**TASK PROMPT:**
Show every line containing "roll" by copying it.

**EXERCISE INPUTS:**

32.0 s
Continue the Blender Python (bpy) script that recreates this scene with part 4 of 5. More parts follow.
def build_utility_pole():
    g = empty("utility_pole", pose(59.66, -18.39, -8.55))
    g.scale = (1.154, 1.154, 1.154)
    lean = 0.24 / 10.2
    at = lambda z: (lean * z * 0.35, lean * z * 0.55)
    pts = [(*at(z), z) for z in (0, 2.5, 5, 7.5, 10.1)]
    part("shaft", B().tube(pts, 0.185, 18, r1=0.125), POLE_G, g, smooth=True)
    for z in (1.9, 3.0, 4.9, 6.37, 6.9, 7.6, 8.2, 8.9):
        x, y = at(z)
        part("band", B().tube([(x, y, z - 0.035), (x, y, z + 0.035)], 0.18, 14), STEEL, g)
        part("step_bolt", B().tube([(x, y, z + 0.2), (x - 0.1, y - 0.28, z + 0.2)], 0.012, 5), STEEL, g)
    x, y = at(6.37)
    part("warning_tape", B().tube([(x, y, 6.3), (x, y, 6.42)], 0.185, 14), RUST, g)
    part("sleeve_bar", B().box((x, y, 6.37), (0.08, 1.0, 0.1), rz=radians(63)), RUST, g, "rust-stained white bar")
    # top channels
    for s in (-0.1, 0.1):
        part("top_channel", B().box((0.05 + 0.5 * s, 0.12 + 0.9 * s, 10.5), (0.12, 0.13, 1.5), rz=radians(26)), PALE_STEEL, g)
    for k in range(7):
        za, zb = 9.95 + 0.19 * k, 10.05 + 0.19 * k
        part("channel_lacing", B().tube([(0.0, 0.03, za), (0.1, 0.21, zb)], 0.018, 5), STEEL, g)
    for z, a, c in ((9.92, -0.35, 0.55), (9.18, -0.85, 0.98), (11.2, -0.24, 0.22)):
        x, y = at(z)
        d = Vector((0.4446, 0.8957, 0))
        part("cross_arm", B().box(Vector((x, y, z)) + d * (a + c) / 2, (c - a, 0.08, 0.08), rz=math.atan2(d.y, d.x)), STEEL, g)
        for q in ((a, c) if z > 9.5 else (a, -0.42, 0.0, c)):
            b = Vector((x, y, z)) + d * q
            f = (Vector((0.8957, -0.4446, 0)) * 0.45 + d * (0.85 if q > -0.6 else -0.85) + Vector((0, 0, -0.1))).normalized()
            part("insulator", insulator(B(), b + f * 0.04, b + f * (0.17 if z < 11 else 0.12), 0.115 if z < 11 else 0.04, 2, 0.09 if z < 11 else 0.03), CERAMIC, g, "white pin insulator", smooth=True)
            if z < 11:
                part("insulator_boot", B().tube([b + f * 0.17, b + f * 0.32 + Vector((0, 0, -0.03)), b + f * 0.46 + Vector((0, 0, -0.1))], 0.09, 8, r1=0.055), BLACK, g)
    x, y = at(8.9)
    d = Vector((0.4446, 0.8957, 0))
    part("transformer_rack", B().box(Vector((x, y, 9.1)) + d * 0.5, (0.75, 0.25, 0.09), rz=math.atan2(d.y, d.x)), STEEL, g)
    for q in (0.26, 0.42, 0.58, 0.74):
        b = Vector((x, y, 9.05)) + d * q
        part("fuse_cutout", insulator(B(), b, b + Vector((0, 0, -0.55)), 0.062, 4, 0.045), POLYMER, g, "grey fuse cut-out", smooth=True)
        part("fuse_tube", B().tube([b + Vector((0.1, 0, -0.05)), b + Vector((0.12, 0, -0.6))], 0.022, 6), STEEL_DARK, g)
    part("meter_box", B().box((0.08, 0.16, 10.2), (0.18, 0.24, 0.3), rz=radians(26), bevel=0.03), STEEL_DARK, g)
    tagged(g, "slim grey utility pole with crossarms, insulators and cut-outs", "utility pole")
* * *
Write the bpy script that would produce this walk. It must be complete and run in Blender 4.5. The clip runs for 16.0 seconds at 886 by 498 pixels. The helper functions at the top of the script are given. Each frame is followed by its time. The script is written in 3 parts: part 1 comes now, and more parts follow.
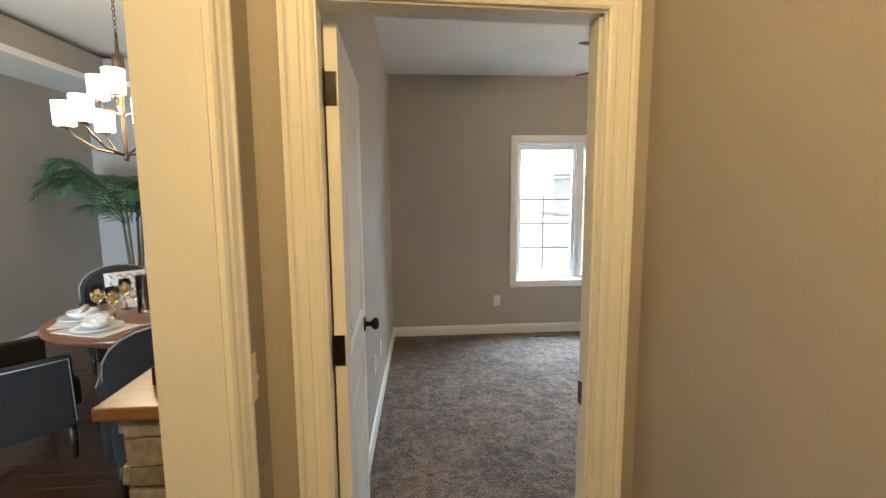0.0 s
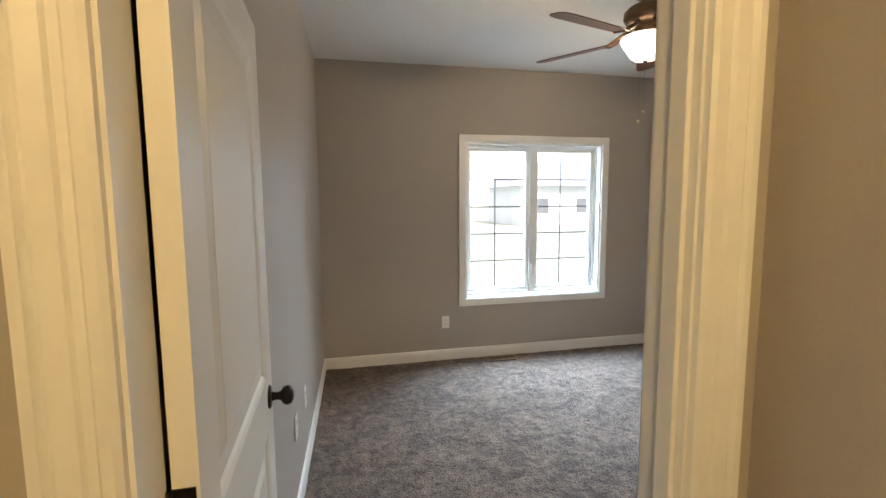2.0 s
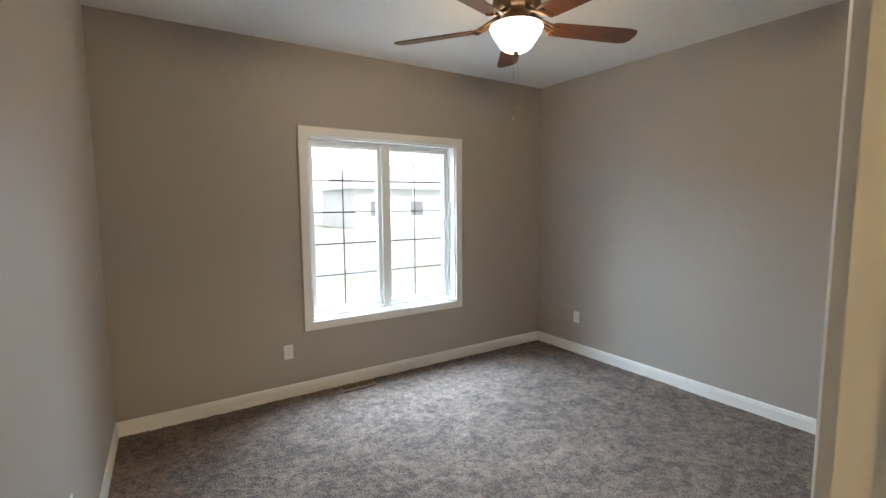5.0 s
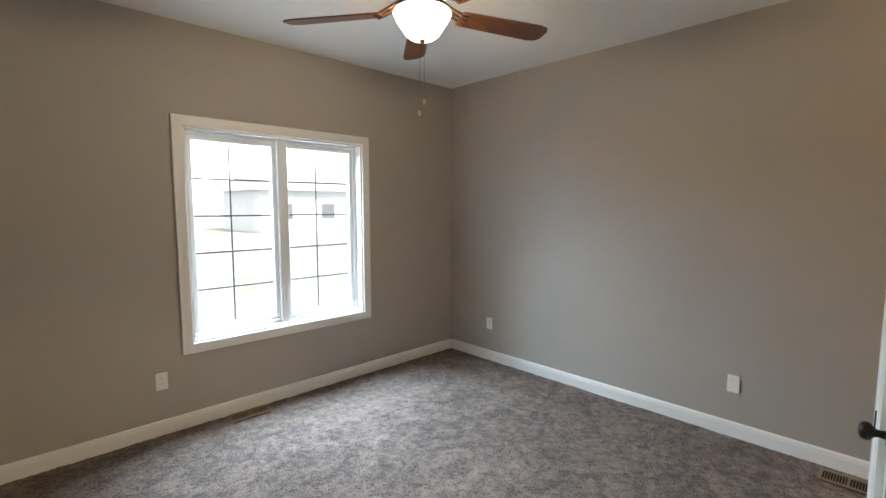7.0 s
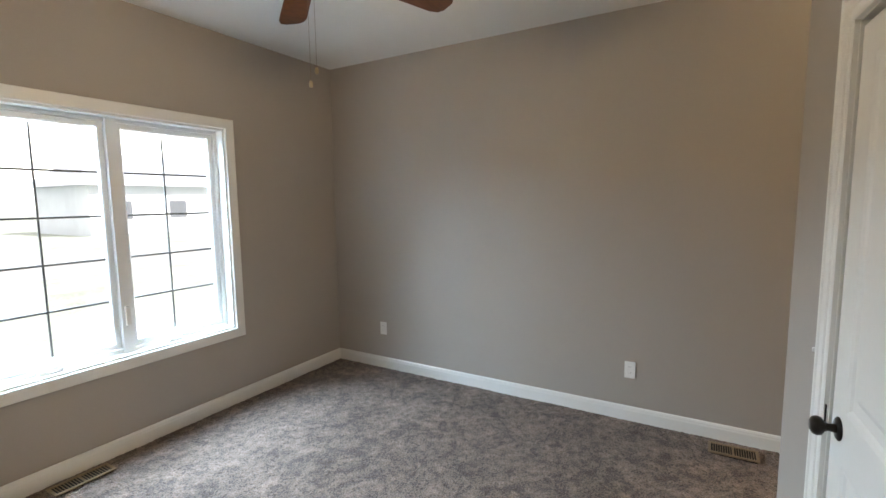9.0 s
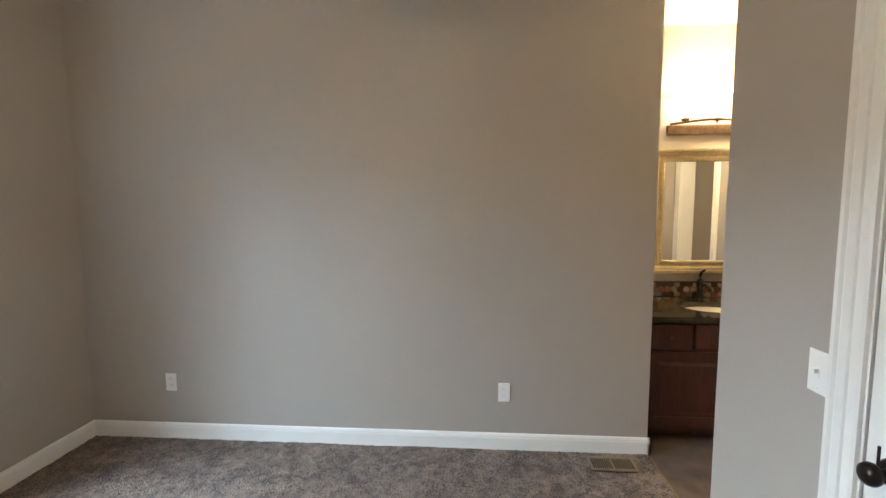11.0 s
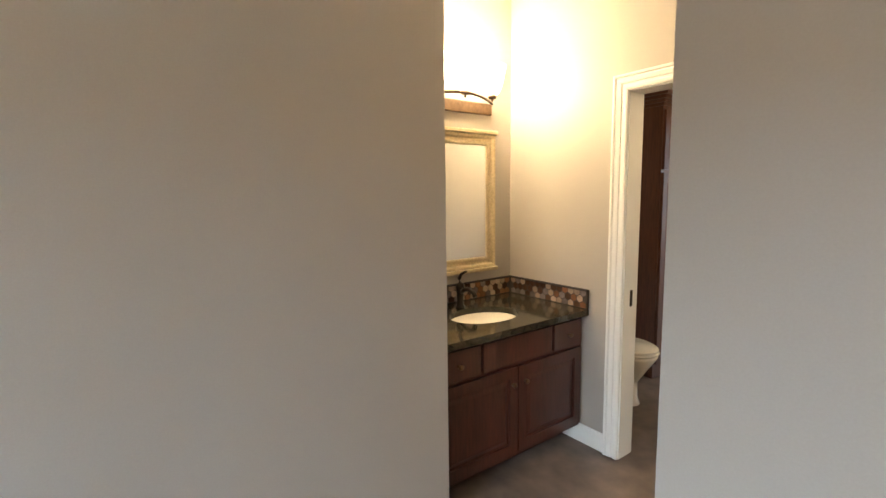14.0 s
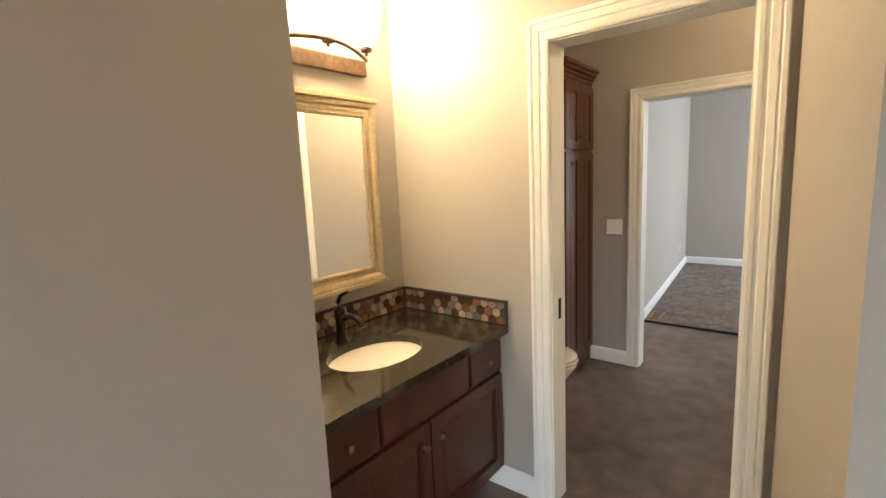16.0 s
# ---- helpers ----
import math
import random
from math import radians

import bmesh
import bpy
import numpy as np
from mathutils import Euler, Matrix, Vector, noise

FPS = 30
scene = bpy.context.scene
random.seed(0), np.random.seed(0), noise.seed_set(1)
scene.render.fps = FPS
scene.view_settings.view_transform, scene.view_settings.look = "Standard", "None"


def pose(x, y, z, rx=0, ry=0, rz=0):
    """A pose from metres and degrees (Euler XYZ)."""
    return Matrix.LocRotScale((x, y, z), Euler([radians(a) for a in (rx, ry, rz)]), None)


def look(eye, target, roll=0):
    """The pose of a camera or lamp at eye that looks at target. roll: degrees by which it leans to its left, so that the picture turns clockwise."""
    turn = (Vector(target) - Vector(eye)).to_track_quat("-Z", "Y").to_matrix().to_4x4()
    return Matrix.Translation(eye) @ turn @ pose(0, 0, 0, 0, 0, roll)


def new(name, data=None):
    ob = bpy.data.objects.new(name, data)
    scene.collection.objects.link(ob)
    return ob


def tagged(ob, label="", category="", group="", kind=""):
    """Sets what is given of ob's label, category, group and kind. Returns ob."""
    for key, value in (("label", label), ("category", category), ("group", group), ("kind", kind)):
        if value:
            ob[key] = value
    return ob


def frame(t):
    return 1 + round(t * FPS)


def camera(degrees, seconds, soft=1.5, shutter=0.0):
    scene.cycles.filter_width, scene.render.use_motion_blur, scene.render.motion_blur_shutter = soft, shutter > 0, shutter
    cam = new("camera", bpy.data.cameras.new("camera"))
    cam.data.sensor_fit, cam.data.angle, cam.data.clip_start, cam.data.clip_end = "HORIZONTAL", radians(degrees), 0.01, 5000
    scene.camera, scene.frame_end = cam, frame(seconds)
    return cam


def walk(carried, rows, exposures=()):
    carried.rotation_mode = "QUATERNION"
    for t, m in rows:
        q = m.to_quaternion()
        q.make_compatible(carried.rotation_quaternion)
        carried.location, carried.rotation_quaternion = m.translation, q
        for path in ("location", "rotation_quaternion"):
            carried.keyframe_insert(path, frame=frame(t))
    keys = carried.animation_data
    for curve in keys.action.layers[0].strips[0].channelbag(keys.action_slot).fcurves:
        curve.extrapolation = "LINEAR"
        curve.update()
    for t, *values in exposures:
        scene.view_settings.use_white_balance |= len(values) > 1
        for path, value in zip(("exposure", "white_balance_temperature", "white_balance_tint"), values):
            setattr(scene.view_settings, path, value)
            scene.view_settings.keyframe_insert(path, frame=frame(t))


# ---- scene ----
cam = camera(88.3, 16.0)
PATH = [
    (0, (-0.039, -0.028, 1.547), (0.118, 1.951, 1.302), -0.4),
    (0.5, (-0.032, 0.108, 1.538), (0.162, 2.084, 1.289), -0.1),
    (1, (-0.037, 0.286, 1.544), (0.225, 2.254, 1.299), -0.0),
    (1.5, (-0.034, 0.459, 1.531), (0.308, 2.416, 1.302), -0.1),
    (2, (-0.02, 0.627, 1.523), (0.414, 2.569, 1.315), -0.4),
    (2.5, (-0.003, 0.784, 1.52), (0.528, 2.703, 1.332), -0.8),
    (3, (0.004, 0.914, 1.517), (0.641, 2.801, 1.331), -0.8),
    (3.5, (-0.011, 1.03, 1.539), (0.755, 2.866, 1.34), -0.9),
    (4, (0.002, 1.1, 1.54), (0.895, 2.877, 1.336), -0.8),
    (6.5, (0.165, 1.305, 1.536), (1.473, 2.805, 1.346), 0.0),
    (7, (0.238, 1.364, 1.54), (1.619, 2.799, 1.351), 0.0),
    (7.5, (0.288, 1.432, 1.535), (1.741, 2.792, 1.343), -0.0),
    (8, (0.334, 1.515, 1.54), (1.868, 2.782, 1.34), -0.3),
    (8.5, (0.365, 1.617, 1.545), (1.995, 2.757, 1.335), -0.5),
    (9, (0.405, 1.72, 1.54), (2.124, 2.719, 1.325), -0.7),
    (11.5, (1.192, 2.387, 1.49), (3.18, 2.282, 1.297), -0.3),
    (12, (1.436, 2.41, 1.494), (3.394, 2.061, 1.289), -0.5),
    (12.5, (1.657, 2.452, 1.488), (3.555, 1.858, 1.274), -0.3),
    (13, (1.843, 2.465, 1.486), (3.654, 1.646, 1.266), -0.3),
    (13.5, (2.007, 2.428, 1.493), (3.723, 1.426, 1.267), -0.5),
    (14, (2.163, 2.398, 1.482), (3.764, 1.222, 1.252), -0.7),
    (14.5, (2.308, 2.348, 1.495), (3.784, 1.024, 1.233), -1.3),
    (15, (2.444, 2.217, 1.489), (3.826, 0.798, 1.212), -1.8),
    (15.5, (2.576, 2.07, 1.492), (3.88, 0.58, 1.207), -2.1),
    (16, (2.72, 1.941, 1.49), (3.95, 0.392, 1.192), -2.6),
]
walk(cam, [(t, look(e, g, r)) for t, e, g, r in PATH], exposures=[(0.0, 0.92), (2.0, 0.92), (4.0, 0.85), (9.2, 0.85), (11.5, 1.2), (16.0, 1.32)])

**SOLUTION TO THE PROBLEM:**
def look(eye, target, roll=0):
    """The pose of a camera or lamp at eye that looks at target. roll: degrees by which it leans to its left, so that the picture turns clockwise."""
    return Matrix.Translation(eye) @ turn @ pose(0, 0, 0, 0, 0, roll)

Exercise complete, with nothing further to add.